The legacy of colonial police brutality continues to affect modern India. After independence in 1947, India inherited the same police structure created by the British. Many of the colonial laws and practices, designed for control rather than service, remained intact.

The police continued to be seen as a tool of the state rather than as protectors of citizens.

Instances of custodial torture, extrajudicial killings, and corruption have persisted in postcolonial India.
Scholars argue that the authoritarian and violent culture of policing in India today is a direct inheritance from the colonial period.

Thus, the brutal methods used by colonial police were not just temporary but left a deep institutional mark.


Historical Lessons from the Madras Torture Commission

The Madras Torture Commission is particularly important because it demonstrates that even within the colonial system, there was acknowledgment of the widespread use of torture. However, instead of transforming the system, the British largely ignored the findings.

This shows how deeply entrenched brutality was in colonial governance. It also underlines an important historical lesson: when policing is designed primarily for control rather than for public welfare, it easily slips into abuse and violence.


The history of police brutality under British rule in India reveals the dark underbelly of colonial governance. Far from being a neutral force of law and order, the colonial police served as an extension of British power, enforcing taxes, suppressing dissent, and maintaining fear through violence. The Madras Torture Commission of 1854 provides undeniable evidence of how torture and coercion were normalized as standard investigative and revenue-collection methods.
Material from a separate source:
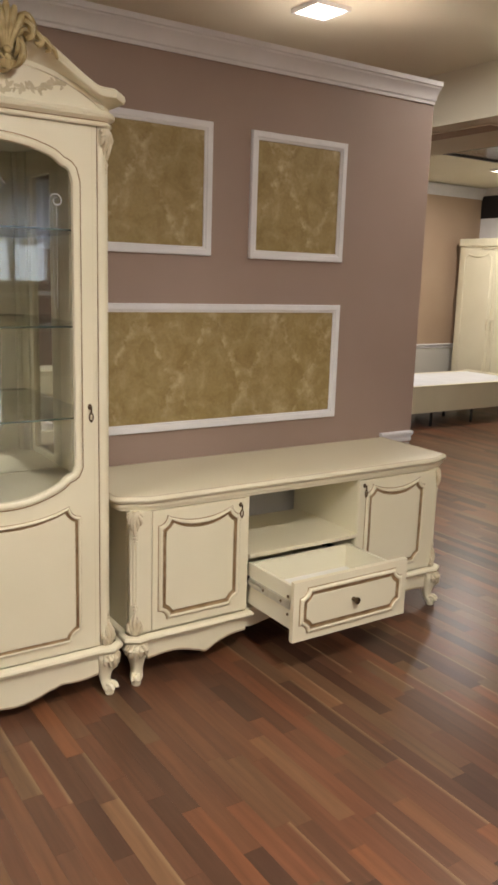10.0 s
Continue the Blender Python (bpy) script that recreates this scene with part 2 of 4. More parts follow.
def floor_wood(name, source):
    """Red-brown strip parquet; each strip has its own tone, grain runs along y."""
    m = mat(name, (0.12, 0.05, 0.03), 0.3)
    b = m.node_tree.nodes["Principled BSDF"]
    co = m.node_tree.nodes.new("ShaderNodeTexCoord")
    geo = m.node_tree.nodes.new(source[0])
    mp = m.node_tree.nodes.new("ShaderNodeMapping")
    mp.inputs["Scale"].default_value = (22, 1.3, 1)
    comb = m.node_tree.nodes.new("ShaderNodeVectorMath")
    comb.operation = "MULTIPLY_ADD"
    comb.inputs[1].default_value = (37, 91, 13)
    link(m, co, "Object", mp, "Vector")
    link(m, geo, source[1], comb, 0), link(m, mp, 0, comb, 2)
    grain = node(m, "ShaderNodeTexNoise", Scale=2.4, Detail=6, Roughness=0.6)
    link(m, comb, 0, grain, "Vector")
    tone = ramp(m, [(0.0, (0.0584, 0.03, 0.0209)), (0.13, (0.0909, 0.0444, 0.0273)), (0.27, (0.1288, 0.0598, 0.0345)), (0.41, (0.1414, 0.0805, 0.0444)), (0.55, (0.1504, 0.0643, 0.0345)), (0.68, (0.0981, 0.0489, 0.03)), (0.8, (0.172, 0.0705, 0.0375)), (0.91, (0.198, 0.080, 0.0375)), (1.0, (0.1803, 0.104, 0.0562))])
    link(m, geo, source[1], tone, 0)
    g = ramp(m, [(0.25, (0.76, 0.76, 0.76)), (0.75, (1.26, 1.23, 1.20))])
    link(m, grain, 0, g, 0)
    mul = m.node_tree.nodes.new("ShaderNodeMix")
    mul.data_type, mul.blend_type = "RGBA", "MULTIPLY"
    mul.inputs[0].default_value = 1.0
    m.node_tree.links.new(tone.outputs[0], mul.inputs[6])
    m.node_tree.links.new(g.outputs[0], mul.inputs[7])
    # pale sapwood along one edge of some strips
    pos = m.node_tree.nodes.new("ShaderNodeNewGeometry")
    sep = m.node_tree.nodes.new("ShaderNodeSeparateXYZ")
    link(m, pos, "Position", sep, 0)

    def math_node(op, a, value, clamp=False):
        q = m.node_tree.nodes.new("ShaderNodeMath")
        q.operation, q.use_clamp = op, clamp
        m.node_tree.links.new(a, q.inputs[0])
        if hasattr(value, "links"):
            m.node_tree.links.new(value, q.inputs[1])
        else:
            q.inputs[1].default_value = value
        return q.outputs[0]

    across = math_node("FRACT", math_node("DIVIDE", math_node("ADD", sep.outputs[0], 9.0), 0.06), 0.0)
    wob = math_node("ADD", across, math_node("MULTIPLY", grain.outputs[0], 0.25))
    edge = math_node("MULTIPLY", math_node("SUBTRACT", wob, 0.88), 4.0, True)
    white = m.node_tree.nodes.new("ShaderNodeTexWhiteNoise")
    white.noise_dimensions = "1D"
    link(m, geo, source[1], white, "W")
    some = math_node("GREATER_THAN", white.outputs["Value"], 0.84)
    sap = m.node_tree.nodes.new("ShaderNodeMix")
    sap.data_type = "RGBA"
    m.node_tree.links.new(math_node("MULTIPLY", math_node("MULTIPLY", edge, some), 0.60), sap.inputs[0])
    m.node_tree.links.new(mul.outputs[2], sap.inputs[6])
    sap.inputs[7].default_value = (0.36, 0.25, 0.14, 1)
    m.node_tree.links.new(sap.outputs[2], b.inputs["Base Color"])
    rr = node(m, "ShaderNodeMapRange")
    b.inputs["Specular IOR Level"].default_value = 0.40
    rr.inputs[3].default_value, rr.inputs[4].default_value = 0.24, 0.40
    link(m, grain, 0, rr, 0), link(m, rr, 0, b, "Roughness")
    bu = node(m, "ShaderNodeBump", Strength=0.03, Distance=0.002)
    link(m, grain, 0, bu, "Height"), link(m, bu, 0, b, "Normal")
    return m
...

This brutal legacy did not vanish with independence. Instead, it continued to shape modern policing in India, where issues of custodial violence and abuse of power remain pressing concerns. Understanding this history is essential not only for remembering the suffering of past generations but also for reforming policing practices today.

Only by addressing this legacy of colonial violence can India move toward building a system of justice that serves the people rather than controls them.